7. The law laid down by the Apex Court in the above said case is followed in Atul Manubhai Parekh -vs- Central Bureau of Investigation reported in (2010) 1 SCC 603 and Maliyakkal Abdul Azeez -vs- Assistant Collector, Kerala & Another reported in (2003) 2 SCC 439.
8. Coming back to the case on hand, the petitioner has the benefit of set off in all the three cases for the period he -9- was in custody simultaneously in respect of all the three cases. Having given the benefit of set off from the date of his custody till the date of judgment, it is out of logic to say that the punishment in the second and third cases will run after the punishment in the first case is served. The law nowhere presumes such breakup in the period of sentence.

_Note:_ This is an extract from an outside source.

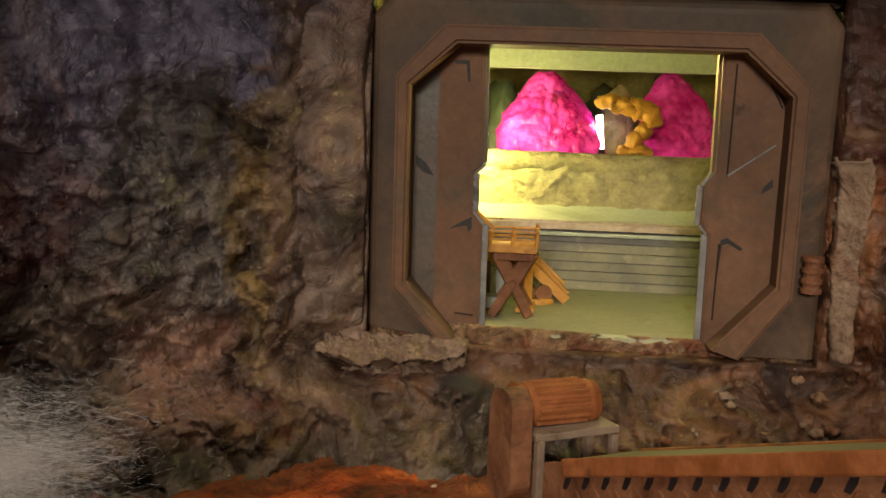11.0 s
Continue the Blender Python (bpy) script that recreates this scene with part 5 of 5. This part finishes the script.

9. This Court under Section 482 of Cr.P.C. exercises its inherent jurisdiction to pass necessary orders to give effect to any order under the Code. This is such a case for exercising the jurisdiction to give effect to the legislative intent of the Code of Criminal Procedure.
The petition is allowed. The sentences of five years as ordered by this Court in Crl.A.No.1005/2011 (S.C.No.81/2010); Crl.A.No.386/2012 (S.C.No.101/2010) and Crl.A.No.387/2012 (S.C.No.104/2010) shall run concurrently from the date the petitioner was taken to judicial custody i.e., on 31.7.2010.